A Secretaria de Governo e o Ministério da Economia confirmaram o mesmo entendimento ao Broadcast Político, ou seja, as emendas especiais se encaixam na proibição eleitoral, mas poderão ser repassadas antecipadamente e os Estados e municípios poderão gastar o recurso durante a campanha.

O Executivo antecipou à reportagem o cronograma de pagamento das transferências especiais neste ano. O governo pretende desembolsar os recursos em duas rodadas, uma no fim de maio e outra no fim de junho, abastecendo os redutos de deputados e senadores antes da eleição.

Somando todos os tipos de emendas, os recursos com a digital dos congressistas somarão R$ 35,6 bilhões em 2022. Conforme o Broadcast Político revelou, o governo autorizou um pagamento recorde, de R$ 25 bilhões, antes da eleição. A lei eleitoral é um dos impasses para essas transferências, o que tem motivado a articulação de parlamentares para usar brechas na regra.
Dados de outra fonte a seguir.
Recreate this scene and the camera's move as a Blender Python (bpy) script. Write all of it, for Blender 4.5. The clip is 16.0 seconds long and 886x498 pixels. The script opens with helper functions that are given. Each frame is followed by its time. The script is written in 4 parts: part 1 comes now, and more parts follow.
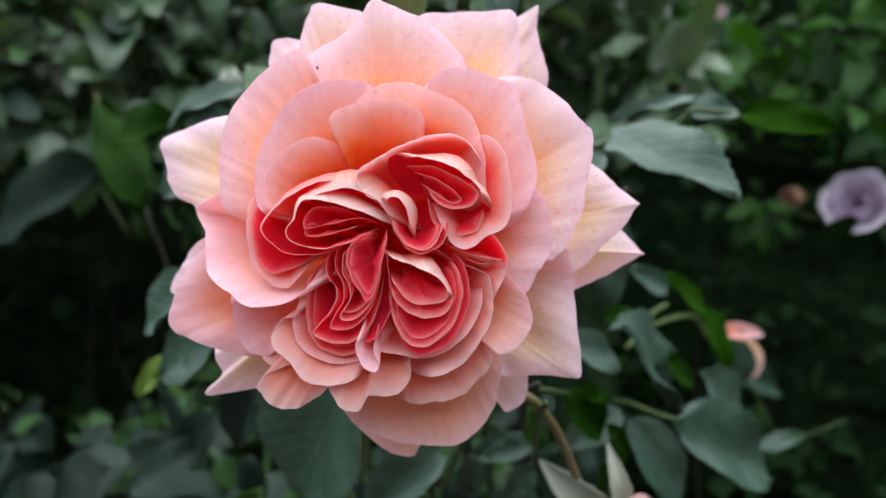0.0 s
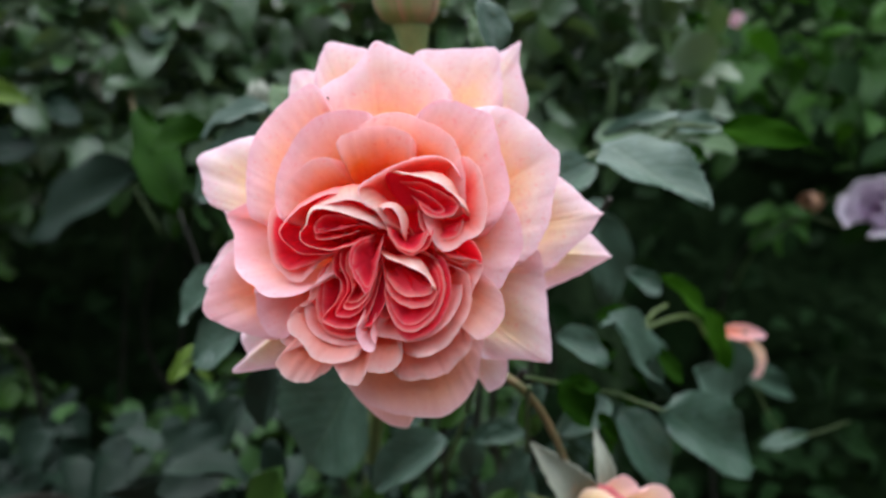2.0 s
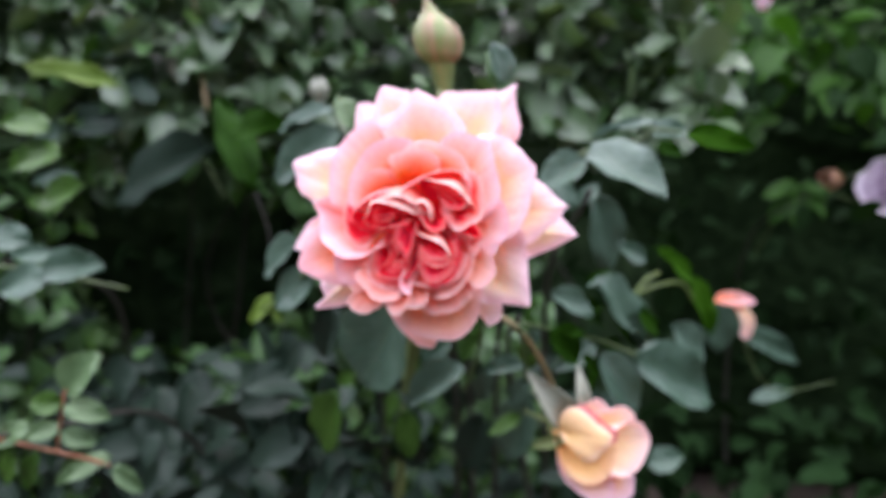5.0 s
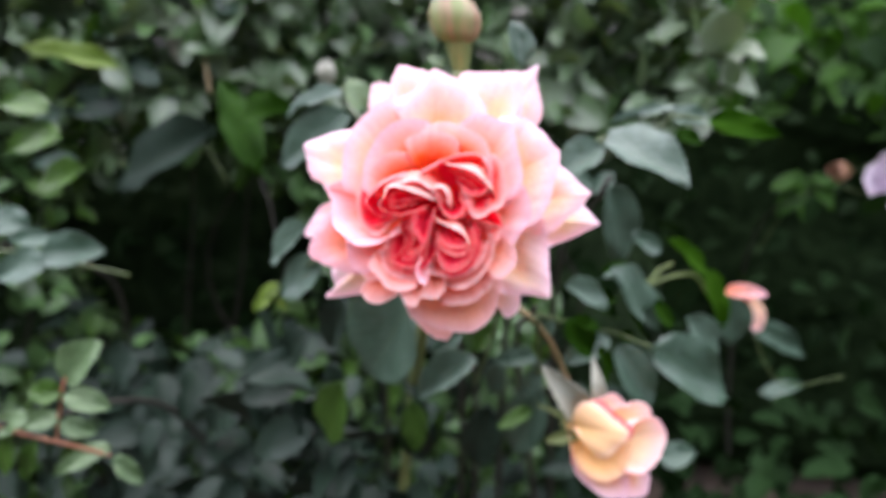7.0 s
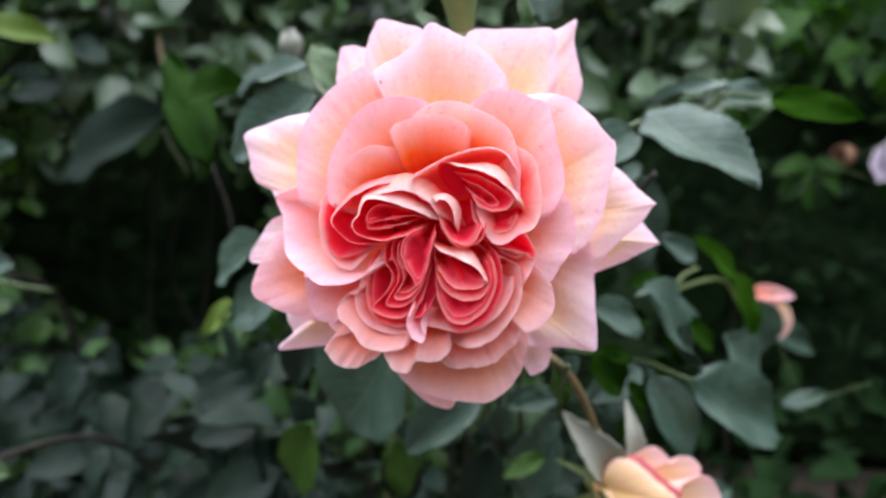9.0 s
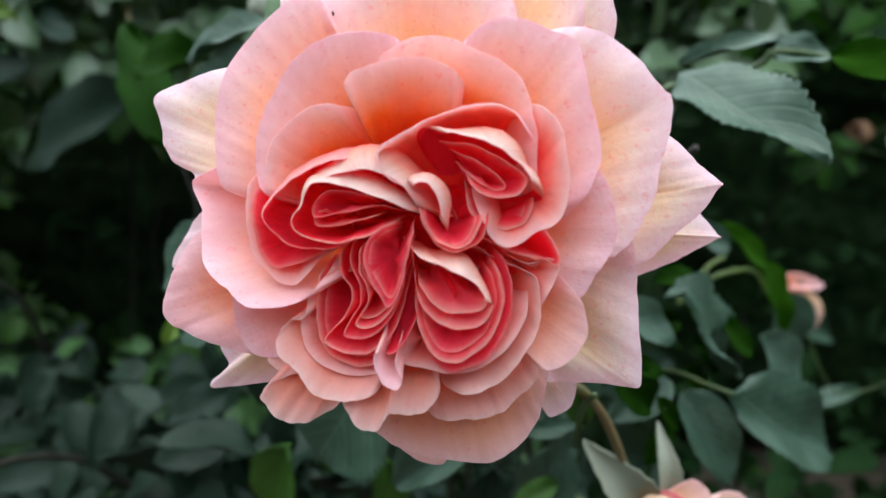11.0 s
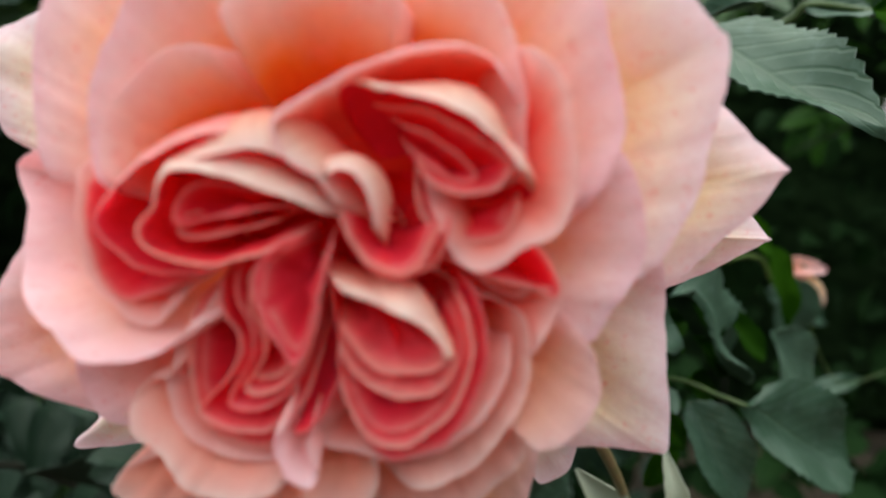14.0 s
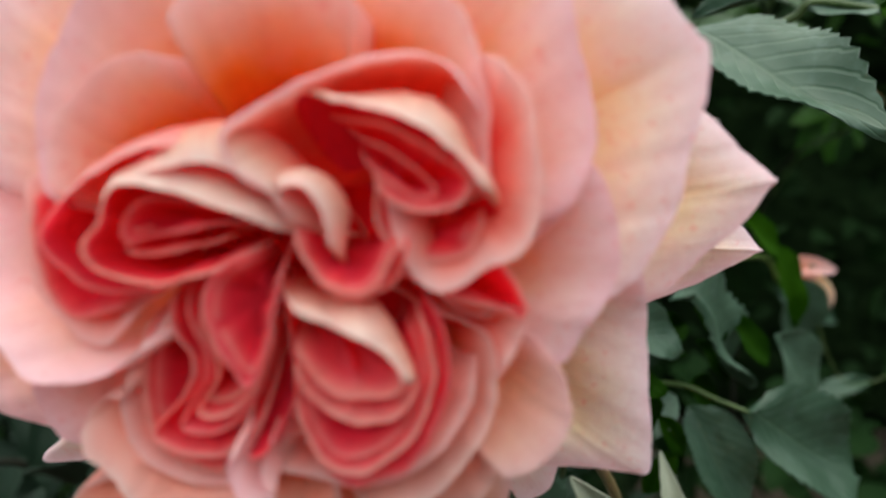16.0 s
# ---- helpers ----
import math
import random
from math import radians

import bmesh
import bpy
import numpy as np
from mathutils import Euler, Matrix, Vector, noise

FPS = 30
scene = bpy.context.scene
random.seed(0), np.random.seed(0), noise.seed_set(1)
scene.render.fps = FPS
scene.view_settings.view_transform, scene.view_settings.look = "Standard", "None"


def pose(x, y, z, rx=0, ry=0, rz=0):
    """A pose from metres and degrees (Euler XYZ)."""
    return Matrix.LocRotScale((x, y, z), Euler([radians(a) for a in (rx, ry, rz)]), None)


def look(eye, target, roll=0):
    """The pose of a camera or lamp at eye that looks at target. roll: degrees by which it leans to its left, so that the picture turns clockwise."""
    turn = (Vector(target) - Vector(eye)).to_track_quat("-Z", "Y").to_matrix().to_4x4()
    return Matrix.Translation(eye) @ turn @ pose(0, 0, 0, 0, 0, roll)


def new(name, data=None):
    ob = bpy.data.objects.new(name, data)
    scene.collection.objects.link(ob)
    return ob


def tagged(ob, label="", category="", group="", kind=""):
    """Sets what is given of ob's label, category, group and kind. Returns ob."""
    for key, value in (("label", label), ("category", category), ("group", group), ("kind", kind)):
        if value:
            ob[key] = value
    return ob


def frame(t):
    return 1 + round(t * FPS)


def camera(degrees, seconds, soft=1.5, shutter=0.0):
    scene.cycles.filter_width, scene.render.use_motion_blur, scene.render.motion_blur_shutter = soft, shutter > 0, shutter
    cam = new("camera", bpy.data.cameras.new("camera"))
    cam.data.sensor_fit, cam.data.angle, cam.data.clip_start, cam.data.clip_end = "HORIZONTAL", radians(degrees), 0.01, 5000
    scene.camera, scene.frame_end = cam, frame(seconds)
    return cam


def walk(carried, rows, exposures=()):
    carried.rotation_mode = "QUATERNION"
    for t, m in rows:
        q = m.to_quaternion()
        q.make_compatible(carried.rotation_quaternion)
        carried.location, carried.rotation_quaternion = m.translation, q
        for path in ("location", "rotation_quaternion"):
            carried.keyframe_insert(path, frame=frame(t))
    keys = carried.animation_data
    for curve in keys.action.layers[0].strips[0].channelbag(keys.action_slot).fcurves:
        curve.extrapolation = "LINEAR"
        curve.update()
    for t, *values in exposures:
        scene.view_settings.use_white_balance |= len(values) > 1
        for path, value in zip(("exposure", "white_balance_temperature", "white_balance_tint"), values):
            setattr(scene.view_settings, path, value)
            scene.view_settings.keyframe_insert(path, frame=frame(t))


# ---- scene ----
# ---- camera ----
cam = camera(62.1, 16.0)
cam.data.dof.use_dof = True
cam.data.dof.focus_distance = 0.137
cam.data.dof.aperture_fstop = 13.6
METRES, EYE, TILT, LEAN, TURN = 0.36, 1.1, -8.0, 0.0, 0.0
ROWS = [
    (0.0, 0.0, 0.0, 0.0, 0.0, 0.0, -0.0),
    (0.5, 0.0132, -0.0089, -0.0, 1.06, 0.05, -0.27),
    (1.0, 0.0278, -0.0229, 0.0002, 1.83, 0.18, -0.35),
    (1.5, 0.0314, -0.0486, -0.0032, 2.14, 0.07, -0.26),
    (2.0, 0.0251, -0.0799, 0.0009, 1.96, 0.06, -0.57),
    (2.5, 0.0337, -0.1127, 0.0084, 2.22, -0.29, -0.55),
    (3.0, 0.0435, -0.1582, 0.0204, 2.71, -0.94, -0.72),
    (3.5, 0.0497, -0.2149, 0.0226, 3.4, -1.25, -0.95),
    (4.0, 0.0593, -0.2676, 0.0247, 4.06, -1.95, -1.14),
    (4.5, 0.0621, -0.3387, 0.0181, 4.76, -2.42, -1.36),
    (7.0, 0.0388, -0.3056, 0.0136, 5.03, -3.62, -2.31),
    (7.5, 0.0361, -0.2538, 0.0288, 4.7, -3.75, -1.91),
    (8.0, 0.0208, -0.1823, 0.0323, 4.1, -4.24, -1.91),
    (8.5, 0.0029, -0.1242, 0.0353, 3.51, -4.67, -2.14),
    (11.0, 0.0011, 0.0734, 0.0324, 3.34, -6.07, -1.23),
    (11.5, 0.0008, 0.1081, 0.0345, 3.07, -6.68, -1.26),
    (12.0, 0.0017, 0.1387, 0.0325, 3.12, -6.82, -1.21),
    (12.5, 0.0046, 0.1515, 0.0345, 3.07, -7.21, -1.16),
    (13.0, 0.0081, 0.159, 0.0339, 3.0, -7.25, -1.12),
    (13.5, 0.0128, 0.175, 0.0331, 3.0, -7.58, -1.04),
    (14.0, 0.0077, 0.1913, 0.0343, 2.09, -7.99, -1.33),
    (14.5, 0.0055, 0.2061, 0.0322, 1.68, -8.02, -1.39),
    (15.0, 0.0105, 0.2063, 0.035, 2.23, -8.32, -1.41),
    (15.5, 0.0158, 0.2035, 0.033, 2.86, -7.91, -0.93),
    (16.0, 0.0208, 0.2026, 0.0396, 2.95, -8.41, -1.4),
]
EXPOSURE = [(0.0, 0.58, 5750.0, 10.0), (3.0, 0.66, 5750.0, 16.0), (5.0, 1.14, 5750.0, 25.0), (7.0, 1.30, 5880.0, 28.0), (8.5, 1.02, 5800.0, 25.0), (10.5, 0.64, 5700.0, 7.0), (12.5, 0.51, 5700.0, 1.0), (14.5, 0.38, 6350.0, 0.0), (16.0, 0.38, 6300.0, 0.0)]
walk(cam, [(t, pose(0, 0, EYE, TILT, LEAN, TURN) @ pose(METRES * x, METRES * y, METRES * z, 90 + pitch, roll, yaw)) for t, x, y, z, yaw, pitch, roll in ROWS], EXPOSURE)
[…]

Em fevereiro, o governo tocou no assunto do "PIX orçamentário" em mensagem presidencial encaminhada ao Congresso, afirmando que "torna-se imperativo debater as transferências especiais", sem afirmar, no entanto, que debate precisa ser feito. Na prática, o Executivo tem desembolsado as emendas conforme a indicação dos parlamentares, sem barrar o uso do modelo.

O Tribunal de Contas da União (TCU) avalia fazer um pente-fino nesses recursos, mas ainda há divergência sobre quais órgãos podem fiscalizar. A análise que predomina entre técnicos é que o controle cabe às instituições locais, como tribunais estaduais e Câmaras de Vereadores, pois a verba passa a "pertencer" ao Estado ou ao município, conforme regra aprovada pelos parlamentares na Constituição. O texto, no entanto, não estabelece nenhuma norma de fiscalização, deixando um vácuo. Em 2019, ao aprovar a proposta que criou as transferências especiais, o Congresso retirou de última hora um dispositivo que entregava a fiscalização para os tribunais locais.